Provided entries —
++++++++++

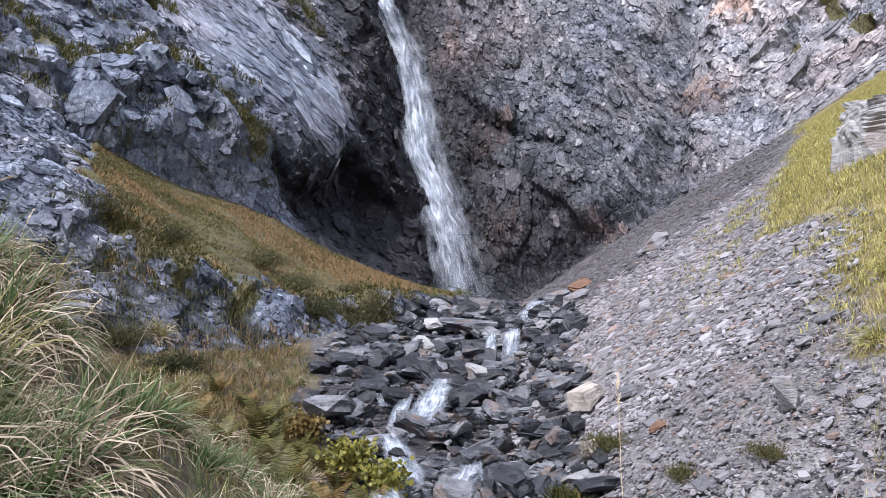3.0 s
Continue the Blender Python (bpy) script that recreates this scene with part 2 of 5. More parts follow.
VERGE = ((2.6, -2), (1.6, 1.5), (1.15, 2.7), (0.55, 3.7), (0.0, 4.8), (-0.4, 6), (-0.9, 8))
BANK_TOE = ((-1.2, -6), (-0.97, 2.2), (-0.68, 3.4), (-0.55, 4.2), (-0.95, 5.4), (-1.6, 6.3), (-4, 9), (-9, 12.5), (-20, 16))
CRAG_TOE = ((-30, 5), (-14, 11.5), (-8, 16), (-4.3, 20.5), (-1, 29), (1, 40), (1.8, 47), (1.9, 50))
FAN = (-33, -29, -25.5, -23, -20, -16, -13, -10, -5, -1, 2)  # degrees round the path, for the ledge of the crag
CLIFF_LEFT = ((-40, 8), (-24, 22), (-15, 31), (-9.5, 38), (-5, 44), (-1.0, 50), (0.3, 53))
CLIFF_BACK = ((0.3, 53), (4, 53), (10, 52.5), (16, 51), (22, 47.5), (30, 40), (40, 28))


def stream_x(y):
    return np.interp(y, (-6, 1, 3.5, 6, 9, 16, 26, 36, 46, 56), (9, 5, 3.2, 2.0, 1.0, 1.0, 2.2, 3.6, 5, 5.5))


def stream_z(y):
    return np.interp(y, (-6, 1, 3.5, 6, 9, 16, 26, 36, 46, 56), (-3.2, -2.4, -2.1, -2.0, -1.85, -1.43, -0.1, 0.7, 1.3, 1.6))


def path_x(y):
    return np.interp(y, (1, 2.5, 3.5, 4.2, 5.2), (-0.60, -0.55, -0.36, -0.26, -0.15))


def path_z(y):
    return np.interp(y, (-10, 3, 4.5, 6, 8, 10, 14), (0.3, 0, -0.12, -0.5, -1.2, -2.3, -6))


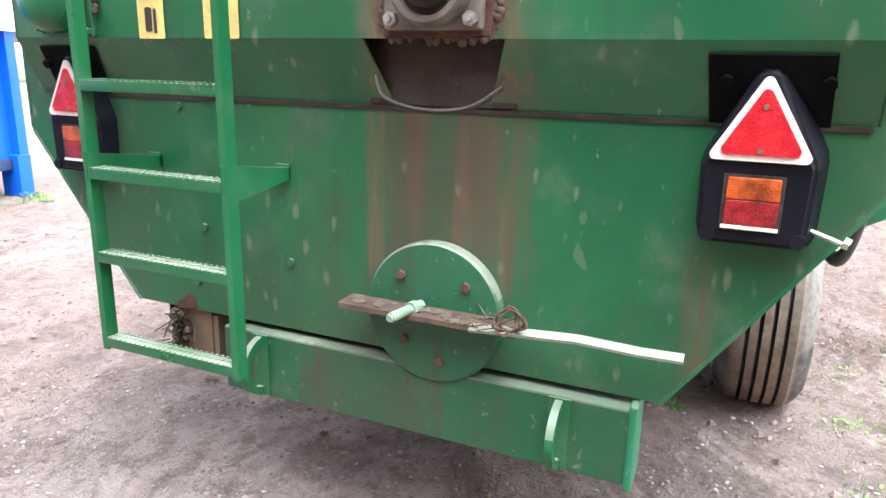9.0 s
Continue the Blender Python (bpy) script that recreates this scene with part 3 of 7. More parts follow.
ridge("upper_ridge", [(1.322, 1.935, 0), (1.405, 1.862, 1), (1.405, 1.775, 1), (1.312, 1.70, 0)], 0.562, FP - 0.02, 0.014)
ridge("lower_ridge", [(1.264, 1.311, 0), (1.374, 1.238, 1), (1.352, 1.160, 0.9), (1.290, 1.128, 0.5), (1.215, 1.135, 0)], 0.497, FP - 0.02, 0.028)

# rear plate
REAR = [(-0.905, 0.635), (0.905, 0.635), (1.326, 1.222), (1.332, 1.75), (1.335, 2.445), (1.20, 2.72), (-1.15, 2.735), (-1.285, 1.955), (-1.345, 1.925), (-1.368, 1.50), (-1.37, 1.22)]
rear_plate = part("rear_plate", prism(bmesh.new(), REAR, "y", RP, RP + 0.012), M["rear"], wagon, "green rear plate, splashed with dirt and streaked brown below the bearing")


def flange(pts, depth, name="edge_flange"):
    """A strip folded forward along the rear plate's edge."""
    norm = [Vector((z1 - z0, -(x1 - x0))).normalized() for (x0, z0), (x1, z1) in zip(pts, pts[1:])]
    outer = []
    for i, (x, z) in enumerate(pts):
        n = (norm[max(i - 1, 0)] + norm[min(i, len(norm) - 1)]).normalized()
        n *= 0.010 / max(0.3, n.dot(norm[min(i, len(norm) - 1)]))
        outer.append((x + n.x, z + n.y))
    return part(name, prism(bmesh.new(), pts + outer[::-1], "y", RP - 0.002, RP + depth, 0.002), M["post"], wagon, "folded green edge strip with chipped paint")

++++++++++

Instructions for the task —
Output the records above exactly; leave out the pictures.

Response below —
3.0 s
Continue the Blender Python (bpy) script that recreates this scene with part 2 of 5. More parts follow.
VERGE = ((2.6, -2), (1.6, 1.5), (1.15, 2.7), (0.55, 3.7), (0.0, 4.8), (-0.4, 6), (-0.9, 8))
BANK_TOE = ((-1.2, -6), (-0.97, 2.2), (-0.68, 3.4), (-0.55, 4.2), (-0.95, 5.4), (-1.6, 6.3), (-4, 9), (-9, 12.5), (-20, 16))
CRAG_TOE = ((-30, 5), (-14, 11.5), (-8, 16), (-4.3, 20.5), (-1, 29), (1, 40), (1.8, 47), (1.9, 50))
FAN = (-33, -29, -25.5, -23, -20, -16, -13, -10, -5, -1, 2)  # degrees round the path, for the ledge of the crag
CLIFF_LEFT = ((-40, 8), (-24, 22), (-15, 31), (-9.5, 38), (-5, 44), (-1.0, 50), (0.3, 53))
CLIFF_BACK = ((0.3, 53), (4, 53), (10, 52.5), (16, 51), (22, 47.5), (30, 40), (40, 28))


def stream_x(y):
    return np.interp(y, (-6, 1, 3.5, 6, 9, 16, 26, 36, 46, 56), (9, 5, 3.2, 2.0, 1.0, 1.0, 2.2, 3.6, 5, 5.5))


def stream_z(y):
    return np.interp(y, (-6, 1, 3.5, 6, 9, 16, 26, 36, 46, 56), (-3.2, -2.4, -2.1, -2.0, -1.85, -1.43, -0.1, 0.7, 1.3, 1.6))


def path_x(y):
    return np.interp(y, (1, 2.5, 3.5, 4.2, 5.2), (-0.60, -0.55, -0.36, -0.26, -0.15))


def path_z(y):
    return np.interp(y, (-10, 3, 4.5, 6, 8, 10, 14), (0.3, 0, -0.12, -0.5, -1.2, -2.3, -6))


9.0 s
Continue the Blender Python (bpy) script that recreates this scene with part 3 of 7. More parts follow.
ridge("upper_ridge", [(1.322, 1.935, 0), (1.405, 1.862, 1), (1.405, 1.775, 1), (1.312, 1.70, 0)], 0.562, FP - 0.02, 0.014)
ridge("lower_ridge", [(1.264, 1.311, 0), (1.374, 1.238, 1), (1.352, 1.160, 0.9), (1.290, 1.128, 0.5), (1.215, 1.135, 0)], 0.497, FP - 0.02, 0.028)

# rear plate
REAR = [(-0.905, 0.635), (0.905, 0.635), (1.326, 1.222), (1.332, 1.75), (1.335, 2.445), (1.20, 2.72), (-1.15, 2.735), (-1.285, 1.955), (-1.345, 1.925), (-1.368, 1.50), (-1.37, 1.22)]
rear_plate = part("rear_plate", prism(bmesh.new(), REAR, "y", RP, RP + 0.012), M["rear"], wagon, "green rear plate, splashed with dirt and streaked brown below the bearing")


def flange(pts, depth, name="edge_flange"):
    """A strip folded forward along the rear plate's edge."""
    norm = [Vector((z1 - z0, -(x1 - x0))).normalized() for (x0, z0), (x1, z1) in zip(pts, pts[1:])]
    outer = []
    for i, (x, z) in enumerate(pts):
        n = (norm[max(i - 1, 0)] + norm[min(i, len(norm) - 1)]).normalized()
        n *= 0.010 / max(0.3, n.dot(norm[min(i, len(norm) - 1)]))
        outer.append((x + n.x, z + n.y))
    return part(name, prism(bmesh.new(), pts + outer[::-1], "y", RP - 0.002, RP + depth, 0.002), M["post"], wagon, "folded green edge strip with chipped paint")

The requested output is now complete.